Silver Sulfadiazine Eradicates Antibiotic-Tolerant Staphylococcus aureus and Pseudomonas aeruginosa Biofilms in Patients with Infected Diabetic Foot Ulcers.

Infections are among the most frequent and challenging events in diabetic foot ulcers (DFUs). Pathogenic bacteria growing in biofilms within host tissue are highly tolerant to environmental and chemical agents, including antibiotics. The present study was aimed at assessing the use of silver sulfadiazine (SSD) for wound healing and infection control in 16 patients with DFUs harboring biofilm-growing Staphylococcus aureus and Pseudomonas aeruginosa.
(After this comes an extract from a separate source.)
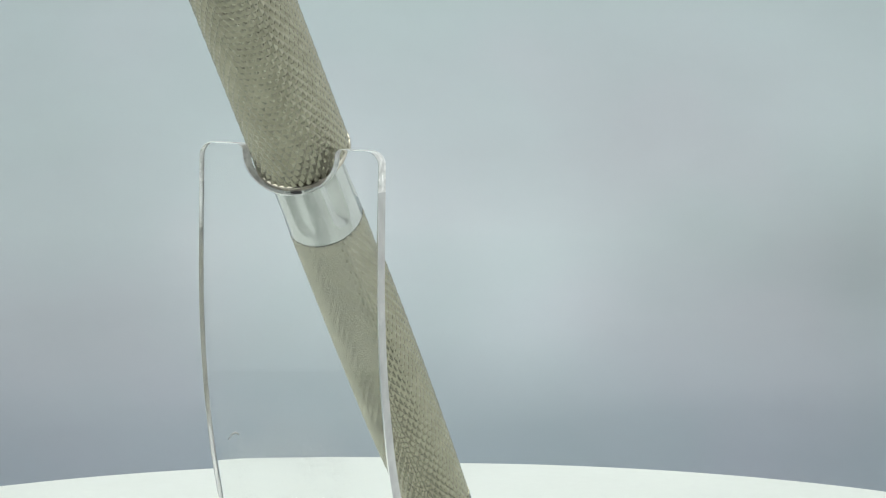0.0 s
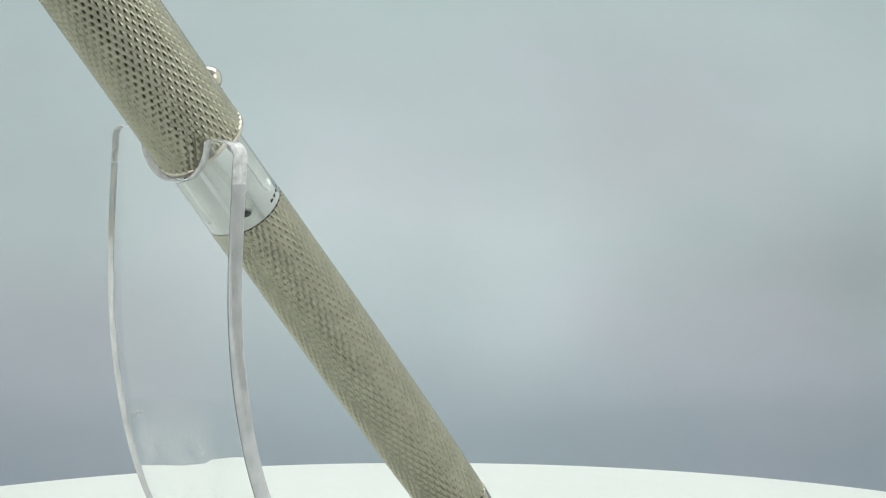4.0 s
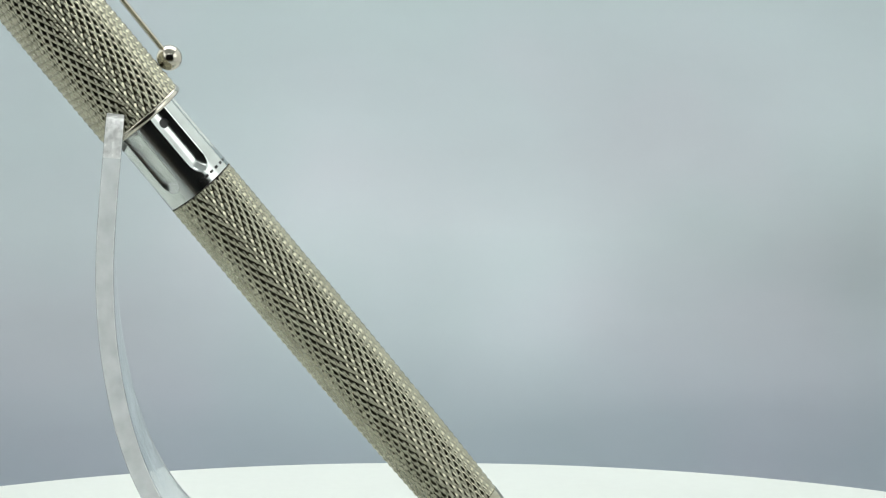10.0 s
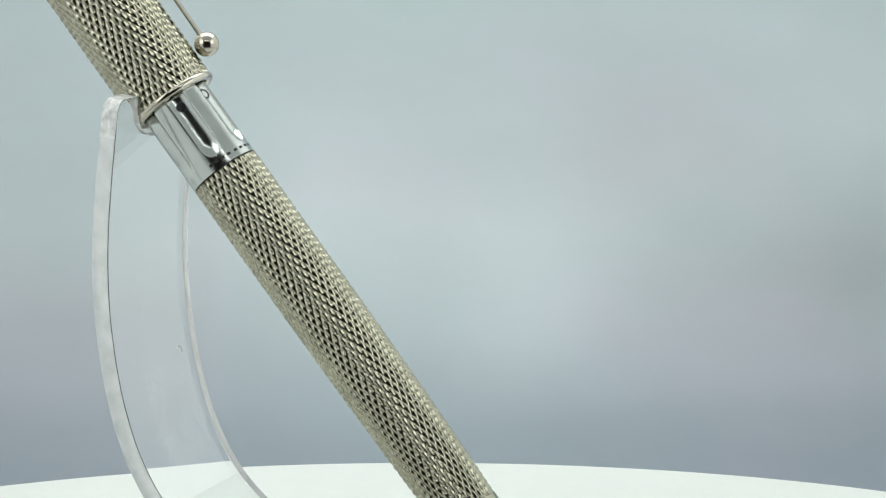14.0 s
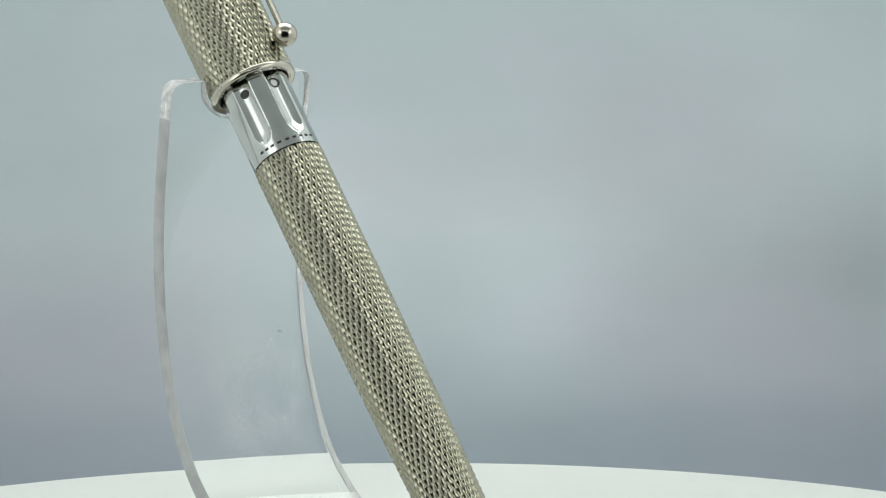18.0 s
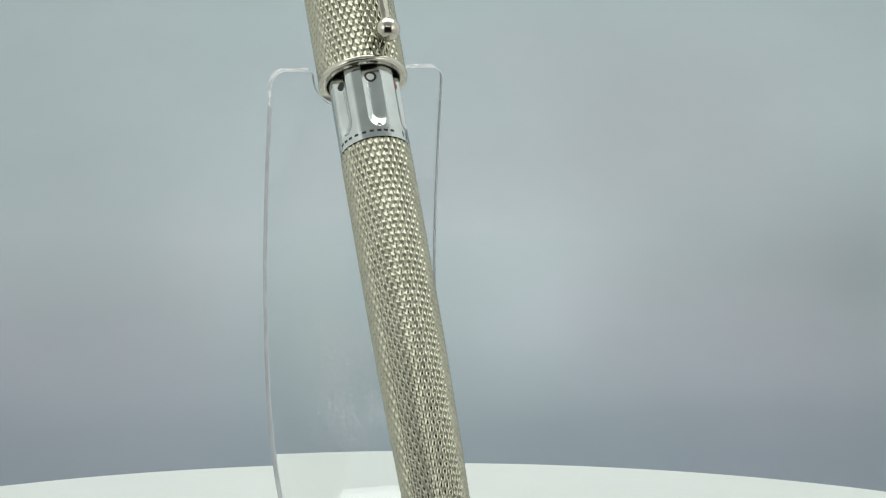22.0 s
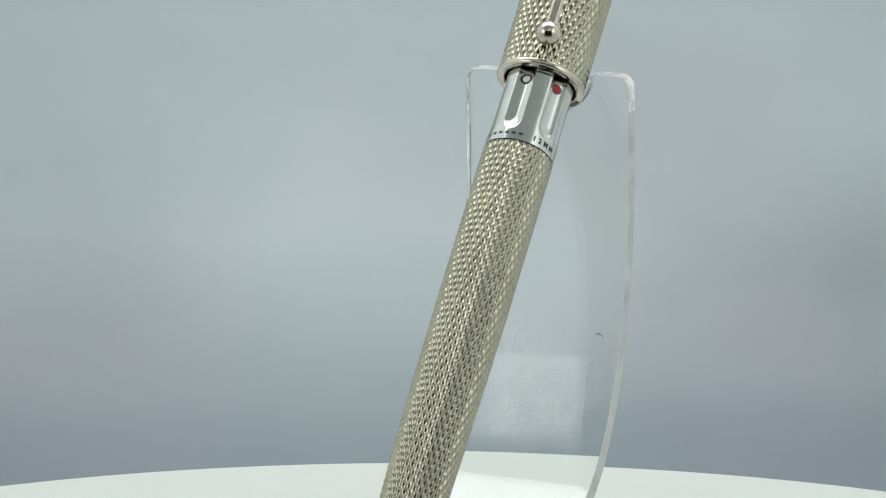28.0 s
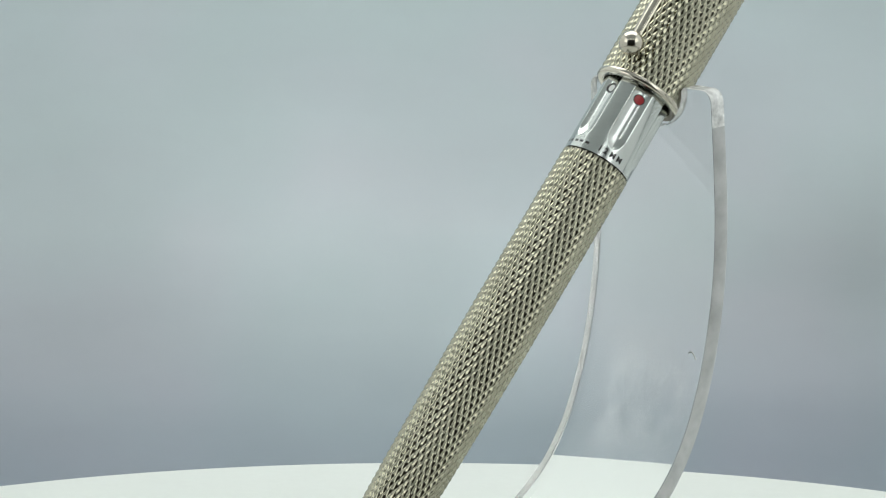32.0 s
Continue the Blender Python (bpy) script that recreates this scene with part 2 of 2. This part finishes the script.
def stand_profile():
    """Centre line from the top edge down to the foot lip: (y, z)."""
    pts = [(0.0507, 0.0936), (0.05185, 0.0815)]
    ctrl = [(0.05185, 0.0815), (0.0526, 0.0700), (0.0524, 0.0599), (0.0513, 0.0507), (0.0493, 0.0415), (0.0458, 0.0322), (0.0403, 0.0240), (0.0312, 0.0163),
            (0.0195, 0.0092), (0.0075, 0.0042), (-0.004, 0.0019), (-0.016, 0.0015), (-0.030, 0.0015), (-0.036, 0.0030), (-0.040, 0.0075), (-0.0425, 0.013)]
    for i in range(len(ctrl) - 1):
        a = ctrl[i - 1] if i else pts[0]
        b, c = ctrl[i], ctrl[i + 1]
        d = ctrl[i + 2] if i + 2 < len(ctrl) else (2 * c[0] - b[0], 2 * c[1] - b[1])
        for k in range(1, 9):
            u = k / 8
            pts.append(tuple(0.5 * (2 * b[j] + (c[j] - a[j]) * u + (2 * a[j] - 5 * b[j] + 4 * c[j] - d[j]) * u * u + (3 * b[j] - a[j] - 3 * c[j] + d[j]) * u ** 3) for j in (0, 1)))
    return pts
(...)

All patients received a treatment based on a dressing protocol including disinfection, cleansing, application of SSD, and application of nonadherent gauze, followed by sterile gauze and tibio-breech bandage, in preparation for toilet surgery after 30 days of treatment. Clinical parameters were analyzed by the T.I.M.E. classification system. In addition, the activity of SSD against biofilm-growing S. aureus and P. aeruginosa isolates was assessed in vitro. A total of 16 patients with S. aureus and P. aeruginosa infected DFUs were included in the study. Clinical data showed a statistically significant (p < 0.002) improvement of patients' DFUs after 30 days of treatment with SSD with significant amelioration of all the parameters analyzed. Notably, after 30 days of treatment, resolution of infection was observed in all DFUs. In vitro analysis showed that both S. aureus and P. aeruginosa isolates developed complex and highly structured biofilms. Antibiotic susceptibility profiles indicated that biofilm cultures were significantly (p ≤ 0.002) more tolerant to all tested antimicrobials than their planktonic counterparts. However, SSD was found to be effective against fully developed biofilms of both S. aureus and P. aeruginosa at concentrations below those normally used in clinical preparations (10 mg/mL). These results strongly suggest that the topical administration of SSD may represent an effective alternative to conventional antibiotics for the successful treatment of DFUs infected by biofilm-growing S. aureus and P. aeruginosa.